#### PROVIDED MATERIAL
+--
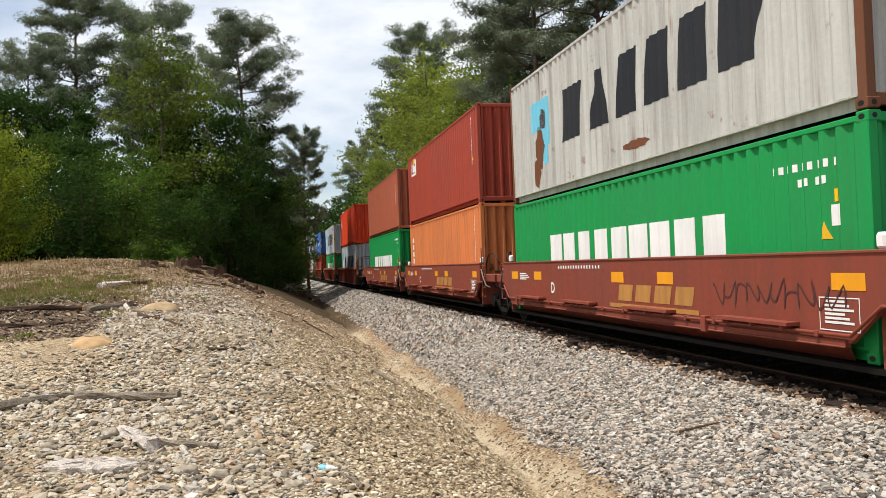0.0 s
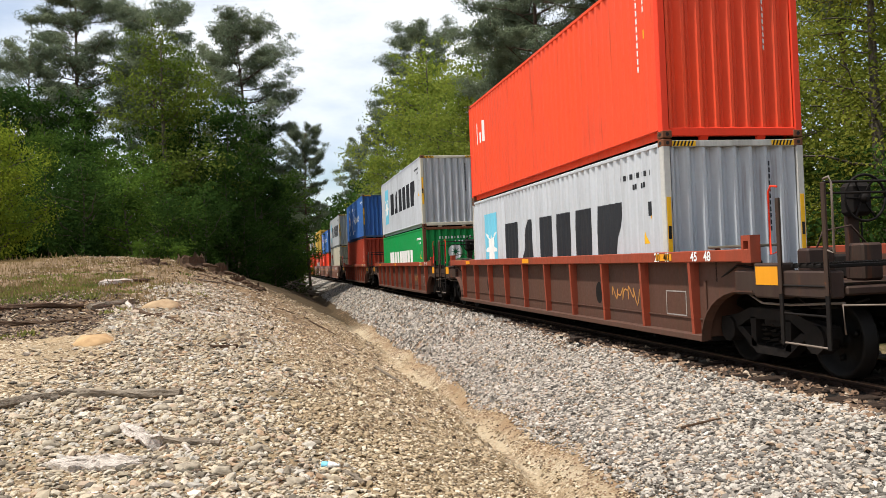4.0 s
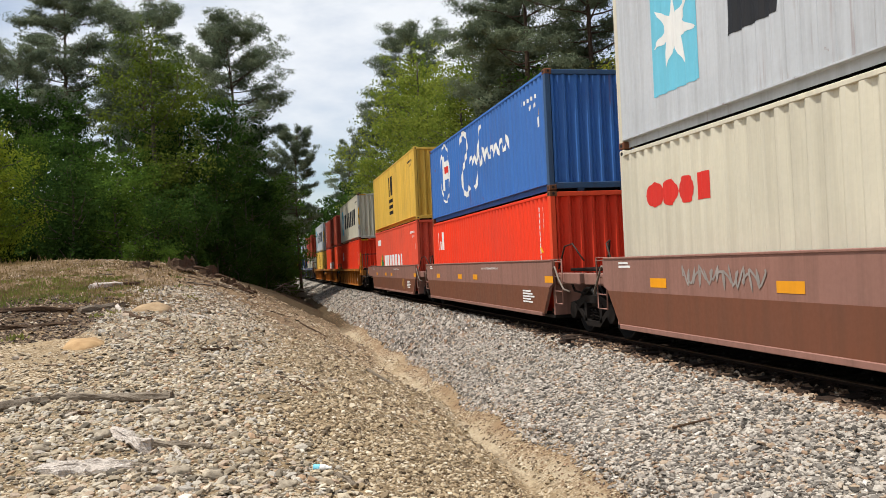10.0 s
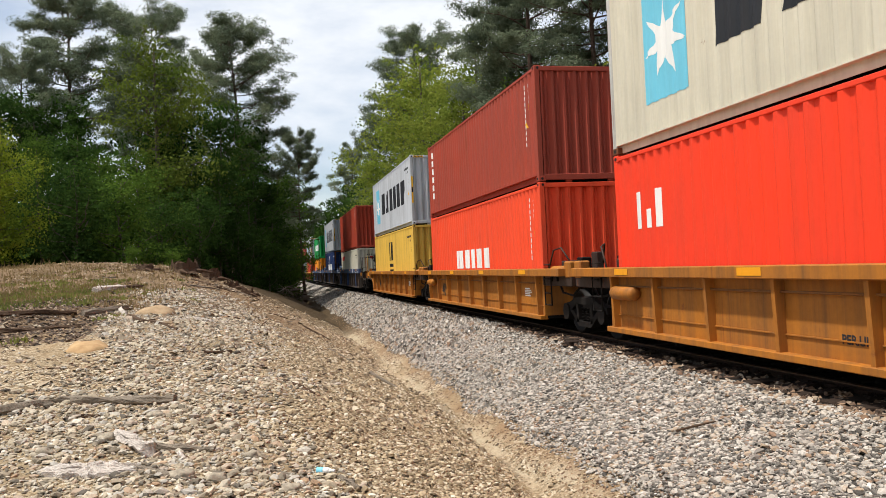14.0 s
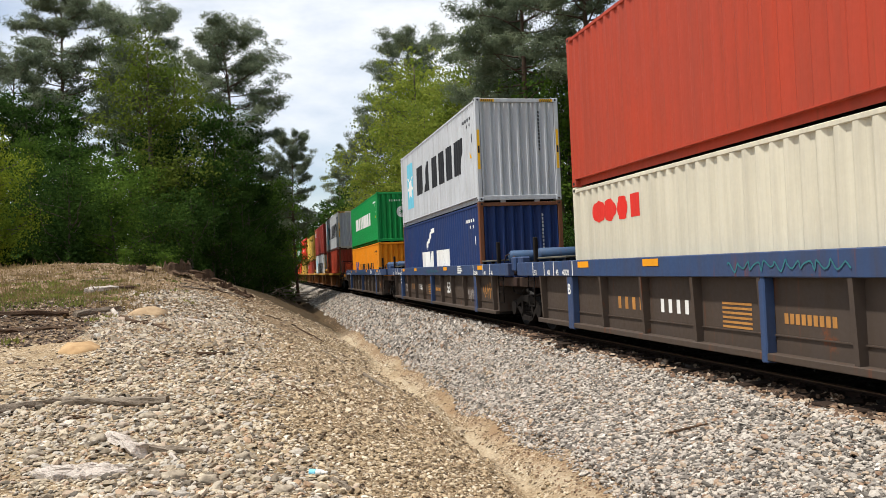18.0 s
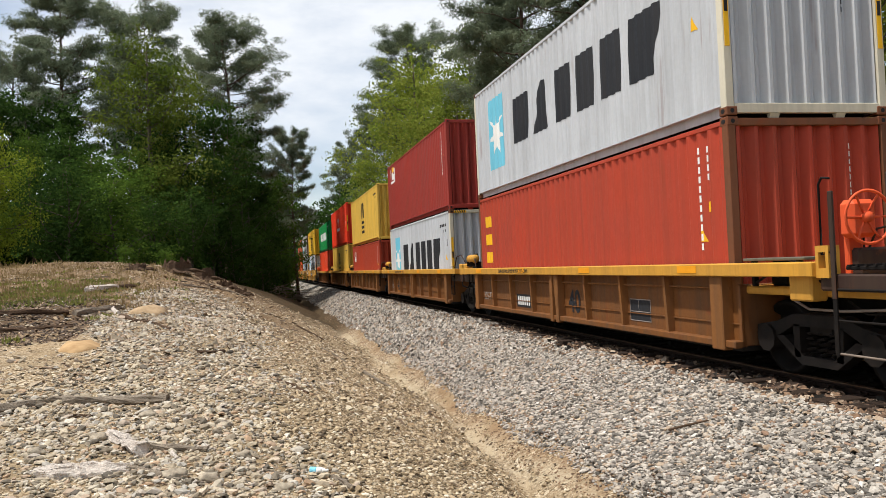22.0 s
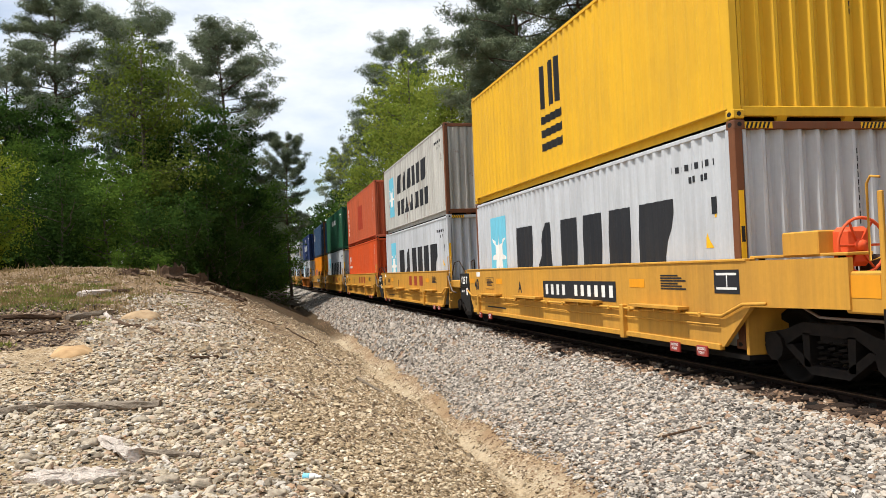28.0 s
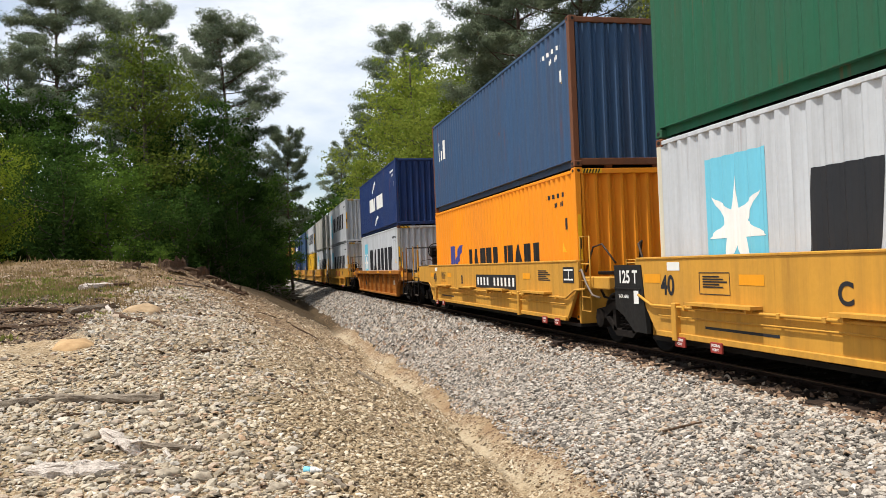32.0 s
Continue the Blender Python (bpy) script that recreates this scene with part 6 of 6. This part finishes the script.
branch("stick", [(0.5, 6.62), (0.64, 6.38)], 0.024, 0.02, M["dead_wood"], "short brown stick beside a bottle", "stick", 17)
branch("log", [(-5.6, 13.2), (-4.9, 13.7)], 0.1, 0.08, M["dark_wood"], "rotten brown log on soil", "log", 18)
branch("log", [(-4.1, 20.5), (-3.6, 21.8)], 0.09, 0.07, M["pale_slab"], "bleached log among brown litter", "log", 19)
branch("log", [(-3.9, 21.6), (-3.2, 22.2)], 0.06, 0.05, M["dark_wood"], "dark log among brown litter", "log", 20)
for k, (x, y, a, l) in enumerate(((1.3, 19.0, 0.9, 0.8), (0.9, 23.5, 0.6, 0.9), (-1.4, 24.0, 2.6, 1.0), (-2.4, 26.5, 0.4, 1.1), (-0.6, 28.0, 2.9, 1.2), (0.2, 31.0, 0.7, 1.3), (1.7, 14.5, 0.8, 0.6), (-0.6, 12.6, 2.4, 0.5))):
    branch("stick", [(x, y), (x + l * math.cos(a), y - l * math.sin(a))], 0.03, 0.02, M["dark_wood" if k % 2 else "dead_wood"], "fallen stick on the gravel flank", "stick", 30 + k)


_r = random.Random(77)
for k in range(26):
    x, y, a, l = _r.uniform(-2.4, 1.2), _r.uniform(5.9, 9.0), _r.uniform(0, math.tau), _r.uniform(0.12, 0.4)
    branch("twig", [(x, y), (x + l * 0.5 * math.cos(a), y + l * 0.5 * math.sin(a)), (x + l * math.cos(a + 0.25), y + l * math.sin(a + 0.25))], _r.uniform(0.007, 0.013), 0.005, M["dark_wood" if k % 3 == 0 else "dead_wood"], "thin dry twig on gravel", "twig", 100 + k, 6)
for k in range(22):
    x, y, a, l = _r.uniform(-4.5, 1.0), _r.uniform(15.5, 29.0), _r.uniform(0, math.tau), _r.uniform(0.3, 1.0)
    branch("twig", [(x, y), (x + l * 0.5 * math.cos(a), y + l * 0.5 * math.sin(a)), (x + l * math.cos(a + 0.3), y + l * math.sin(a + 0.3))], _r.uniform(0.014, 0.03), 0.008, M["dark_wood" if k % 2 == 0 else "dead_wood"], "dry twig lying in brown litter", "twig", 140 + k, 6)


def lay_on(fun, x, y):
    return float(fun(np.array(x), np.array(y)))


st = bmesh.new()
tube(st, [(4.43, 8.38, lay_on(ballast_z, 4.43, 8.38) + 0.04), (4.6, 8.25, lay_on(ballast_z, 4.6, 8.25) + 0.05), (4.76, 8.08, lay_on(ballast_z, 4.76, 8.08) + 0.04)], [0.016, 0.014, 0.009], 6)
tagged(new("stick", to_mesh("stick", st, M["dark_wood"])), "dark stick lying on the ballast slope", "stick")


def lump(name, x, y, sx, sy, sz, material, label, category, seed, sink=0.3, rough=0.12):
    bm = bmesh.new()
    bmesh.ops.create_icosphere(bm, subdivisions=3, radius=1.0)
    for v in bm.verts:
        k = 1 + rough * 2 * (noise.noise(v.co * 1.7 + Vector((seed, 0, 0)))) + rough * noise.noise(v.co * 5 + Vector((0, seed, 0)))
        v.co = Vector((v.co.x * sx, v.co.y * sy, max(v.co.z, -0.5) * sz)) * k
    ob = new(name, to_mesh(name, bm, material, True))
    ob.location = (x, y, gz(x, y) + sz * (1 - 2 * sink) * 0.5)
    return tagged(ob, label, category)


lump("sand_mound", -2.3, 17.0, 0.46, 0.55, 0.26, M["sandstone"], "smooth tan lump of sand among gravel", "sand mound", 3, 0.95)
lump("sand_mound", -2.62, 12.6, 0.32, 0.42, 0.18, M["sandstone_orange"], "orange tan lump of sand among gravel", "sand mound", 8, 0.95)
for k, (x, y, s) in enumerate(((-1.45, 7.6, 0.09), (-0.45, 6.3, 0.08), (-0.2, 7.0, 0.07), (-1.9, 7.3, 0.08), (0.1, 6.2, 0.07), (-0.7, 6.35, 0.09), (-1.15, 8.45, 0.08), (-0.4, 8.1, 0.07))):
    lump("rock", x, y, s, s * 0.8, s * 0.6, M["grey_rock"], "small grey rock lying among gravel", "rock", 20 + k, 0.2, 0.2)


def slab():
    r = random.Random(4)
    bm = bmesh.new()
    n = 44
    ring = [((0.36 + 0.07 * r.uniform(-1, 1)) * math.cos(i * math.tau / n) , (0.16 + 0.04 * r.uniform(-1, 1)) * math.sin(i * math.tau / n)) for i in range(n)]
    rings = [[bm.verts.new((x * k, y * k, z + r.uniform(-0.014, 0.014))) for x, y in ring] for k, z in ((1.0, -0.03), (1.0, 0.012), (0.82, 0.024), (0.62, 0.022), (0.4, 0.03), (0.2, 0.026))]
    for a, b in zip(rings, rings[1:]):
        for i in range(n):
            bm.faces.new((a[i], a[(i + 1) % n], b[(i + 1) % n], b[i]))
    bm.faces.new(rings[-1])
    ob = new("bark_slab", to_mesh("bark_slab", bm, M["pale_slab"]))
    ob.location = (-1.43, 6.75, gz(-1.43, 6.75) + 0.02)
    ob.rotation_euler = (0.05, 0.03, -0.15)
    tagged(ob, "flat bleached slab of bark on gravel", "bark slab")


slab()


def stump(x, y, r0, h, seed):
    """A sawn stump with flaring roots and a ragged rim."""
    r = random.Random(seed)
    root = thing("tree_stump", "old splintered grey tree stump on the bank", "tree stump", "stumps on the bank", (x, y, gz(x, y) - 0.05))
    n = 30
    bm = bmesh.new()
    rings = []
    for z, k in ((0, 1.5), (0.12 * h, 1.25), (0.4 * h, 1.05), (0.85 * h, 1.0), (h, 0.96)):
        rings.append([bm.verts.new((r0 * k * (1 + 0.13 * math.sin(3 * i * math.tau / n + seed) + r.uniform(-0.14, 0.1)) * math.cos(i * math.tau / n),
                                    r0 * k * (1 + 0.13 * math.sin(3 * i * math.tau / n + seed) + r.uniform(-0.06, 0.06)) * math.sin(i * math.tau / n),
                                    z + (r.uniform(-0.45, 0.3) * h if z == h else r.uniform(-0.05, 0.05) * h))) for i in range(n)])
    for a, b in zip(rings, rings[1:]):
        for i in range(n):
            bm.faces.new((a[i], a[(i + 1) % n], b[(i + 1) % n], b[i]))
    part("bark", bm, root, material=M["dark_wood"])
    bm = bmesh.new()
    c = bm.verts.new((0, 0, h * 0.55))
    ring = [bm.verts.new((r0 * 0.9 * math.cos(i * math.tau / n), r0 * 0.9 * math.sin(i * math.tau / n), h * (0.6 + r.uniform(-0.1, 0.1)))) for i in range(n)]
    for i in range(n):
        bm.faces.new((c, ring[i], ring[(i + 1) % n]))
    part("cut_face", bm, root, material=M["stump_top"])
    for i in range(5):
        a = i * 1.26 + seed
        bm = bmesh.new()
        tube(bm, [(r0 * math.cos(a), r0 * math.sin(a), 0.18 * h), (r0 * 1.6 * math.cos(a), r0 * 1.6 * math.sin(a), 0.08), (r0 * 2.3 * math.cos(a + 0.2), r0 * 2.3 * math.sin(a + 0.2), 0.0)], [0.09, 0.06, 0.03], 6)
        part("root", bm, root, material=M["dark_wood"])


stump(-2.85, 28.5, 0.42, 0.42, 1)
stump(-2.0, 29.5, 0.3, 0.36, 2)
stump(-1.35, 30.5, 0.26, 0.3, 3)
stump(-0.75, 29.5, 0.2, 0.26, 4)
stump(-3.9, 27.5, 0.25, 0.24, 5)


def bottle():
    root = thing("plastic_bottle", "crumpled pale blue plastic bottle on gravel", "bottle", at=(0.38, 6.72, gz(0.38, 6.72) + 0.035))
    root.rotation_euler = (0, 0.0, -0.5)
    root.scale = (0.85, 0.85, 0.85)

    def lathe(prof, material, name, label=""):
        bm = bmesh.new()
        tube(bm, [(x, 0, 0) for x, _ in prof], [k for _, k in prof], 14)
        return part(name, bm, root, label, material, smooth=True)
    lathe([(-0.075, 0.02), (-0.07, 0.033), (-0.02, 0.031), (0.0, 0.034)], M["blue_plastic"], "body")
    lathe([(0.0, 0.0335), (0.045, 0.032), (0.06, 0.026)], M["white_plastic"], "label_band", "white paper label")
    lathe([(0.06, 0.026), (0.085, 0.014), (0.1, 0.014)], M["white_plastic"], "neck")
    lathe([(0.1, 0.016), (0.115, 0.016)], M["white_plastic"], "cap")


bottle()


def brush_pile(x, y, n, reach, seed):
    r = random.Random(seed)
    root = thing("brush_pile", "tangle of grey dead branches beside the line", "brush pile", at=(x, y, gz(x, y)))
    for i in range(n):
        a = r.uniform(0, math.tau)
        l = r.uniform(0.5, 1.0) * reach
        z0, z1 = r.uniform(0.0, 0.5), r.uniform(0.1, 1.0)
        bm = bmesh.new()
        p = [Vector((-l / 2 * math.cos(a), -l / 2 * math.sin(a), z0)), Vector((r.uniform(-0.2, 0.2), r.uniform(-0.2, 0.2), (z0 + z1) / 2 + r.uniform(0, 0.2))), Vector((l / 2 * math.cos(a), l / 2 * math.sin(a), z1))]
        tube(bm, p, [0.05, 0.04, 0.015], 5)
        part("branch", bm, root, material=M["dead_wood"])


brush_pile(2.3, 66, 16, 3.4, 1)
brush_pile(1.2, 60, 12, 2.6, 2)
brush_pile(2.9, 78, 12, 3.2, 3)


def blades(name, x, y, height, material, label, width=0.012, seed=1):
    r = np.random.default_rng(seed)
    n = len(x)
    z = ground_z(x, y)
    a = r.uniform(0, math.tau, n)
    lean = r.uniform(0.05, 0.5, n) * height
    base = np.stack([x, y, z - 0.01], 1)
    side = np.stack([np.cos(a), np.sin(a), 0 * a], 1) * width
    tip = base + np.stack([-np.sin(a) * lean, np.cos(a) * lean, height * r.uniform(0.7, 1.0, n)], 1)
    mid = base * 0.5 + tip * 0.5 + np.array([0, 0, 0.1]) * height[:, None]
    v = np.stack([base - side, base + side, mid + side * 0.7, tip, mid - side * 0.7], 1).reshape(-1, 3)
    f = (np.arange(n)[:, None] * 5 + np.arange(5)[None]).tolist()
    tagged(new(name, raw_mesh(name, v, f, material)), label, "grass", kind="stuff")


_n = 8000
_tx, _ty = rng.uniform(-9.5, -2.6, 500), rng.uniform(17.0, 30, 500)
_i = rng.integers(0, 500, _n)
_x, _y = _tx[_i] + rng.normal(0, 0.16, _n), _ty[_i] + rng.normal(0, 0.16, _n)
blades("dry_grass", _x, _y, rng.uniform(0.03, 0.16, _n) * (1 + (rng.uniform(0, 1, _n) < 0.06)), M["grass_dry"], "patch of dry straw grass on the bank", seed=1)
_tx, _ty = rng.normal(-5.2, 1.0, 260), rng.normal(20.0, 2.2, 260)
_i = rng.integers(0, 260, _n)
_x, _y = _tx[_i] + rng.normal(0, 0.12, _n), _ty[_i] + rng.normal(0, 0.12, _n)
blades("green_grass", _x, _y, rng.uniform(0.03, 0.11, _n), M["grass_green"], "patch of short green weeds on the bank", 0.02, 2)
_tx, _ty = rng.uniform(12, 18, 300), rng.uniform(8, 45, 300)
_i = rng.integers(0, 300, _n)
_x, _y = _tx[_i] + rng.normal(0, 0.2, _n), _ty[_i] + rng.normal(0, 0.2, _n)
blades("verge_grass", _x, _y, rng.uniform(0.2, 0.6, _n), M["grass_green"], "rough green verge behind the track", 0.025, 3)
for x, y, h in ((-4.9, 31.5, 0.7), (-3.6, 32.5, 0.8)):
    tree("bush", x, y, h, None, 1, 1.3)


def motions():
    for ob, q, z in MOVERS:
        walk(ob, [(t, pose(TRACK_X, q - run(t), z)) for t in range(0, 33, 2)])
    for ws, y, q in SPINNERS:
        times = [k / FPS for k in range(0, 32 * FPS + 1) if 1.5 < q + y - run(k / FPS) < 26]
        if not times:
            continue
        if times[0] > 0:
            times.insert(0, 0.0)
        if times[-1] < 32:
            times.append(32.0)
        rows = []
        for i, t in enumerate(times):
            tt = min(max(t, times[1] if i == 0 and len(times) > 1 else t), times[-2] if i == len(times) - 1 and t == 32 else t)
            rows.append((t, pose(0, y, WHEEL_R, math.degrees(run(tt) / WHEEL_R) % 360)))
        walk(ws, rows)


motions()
+--
#### WHAT NEEDS TO BE DONE
Write out the lines from the start of the material to the line with "stick on the", inclusive and exactly. Skip the pictures.

#### WRITTEN RESPONSE
0.0 s
4.0 s
10.0 s
14.0 s
18.0 s
22.0 s
28.0 s
32.0 s
Continue the Blender Python (bpy) script that recreates this scene with part 6 of 6. This part finishes the script.
branch("stick", [(0.5, 6.62), (0.64, 6.38)], 0.024, 0.02, M["dead_wood"], "short brown stick beside a bottle", "stick", 17)
branch("log", [(-5.6, 13.2), (-4.9, 13.7)], 0.1, 0.08, M["dark_wood"], "rotten brown log on soil", "log", 18)
branch("log", [(-4.1, 20.5), (-3.6, 21.8)], 0.09, 0.07, M["pale_slab"], "bleached log among brown litter", "log", 19)
branch("log", [(-3.9, 21.6), (-3.2, 22.2)], 0.06, 0.05, M["dark_wood"], "dark log among brown litter", "log", 20)
for k, (x, y, a, l) in enumerate(((1.3, 19.0, 0.9, 0.8), (0.9, 23.5, 0.6, 0.9), (-1.4, 24.0, 2.6, 1.0), (-2.4, 26.5, 0.4, 1.1), (-0.6, 28.0, 2.9, 1.2), (0.2, 31.0, 0.7, 1.3), (1.7, 14.5, 0.8, 0.6), (-0.6, 12.6, 2.4, 0.5))):
    branch("stick", [(x, y), (x + l * math.cos(a), y - l * math.sin(a))], 0.03, 0.02, M["dark_wood" if k % 2 else "dead_wood"], "fallen stick on the gravel flank", "stick", 30 + k)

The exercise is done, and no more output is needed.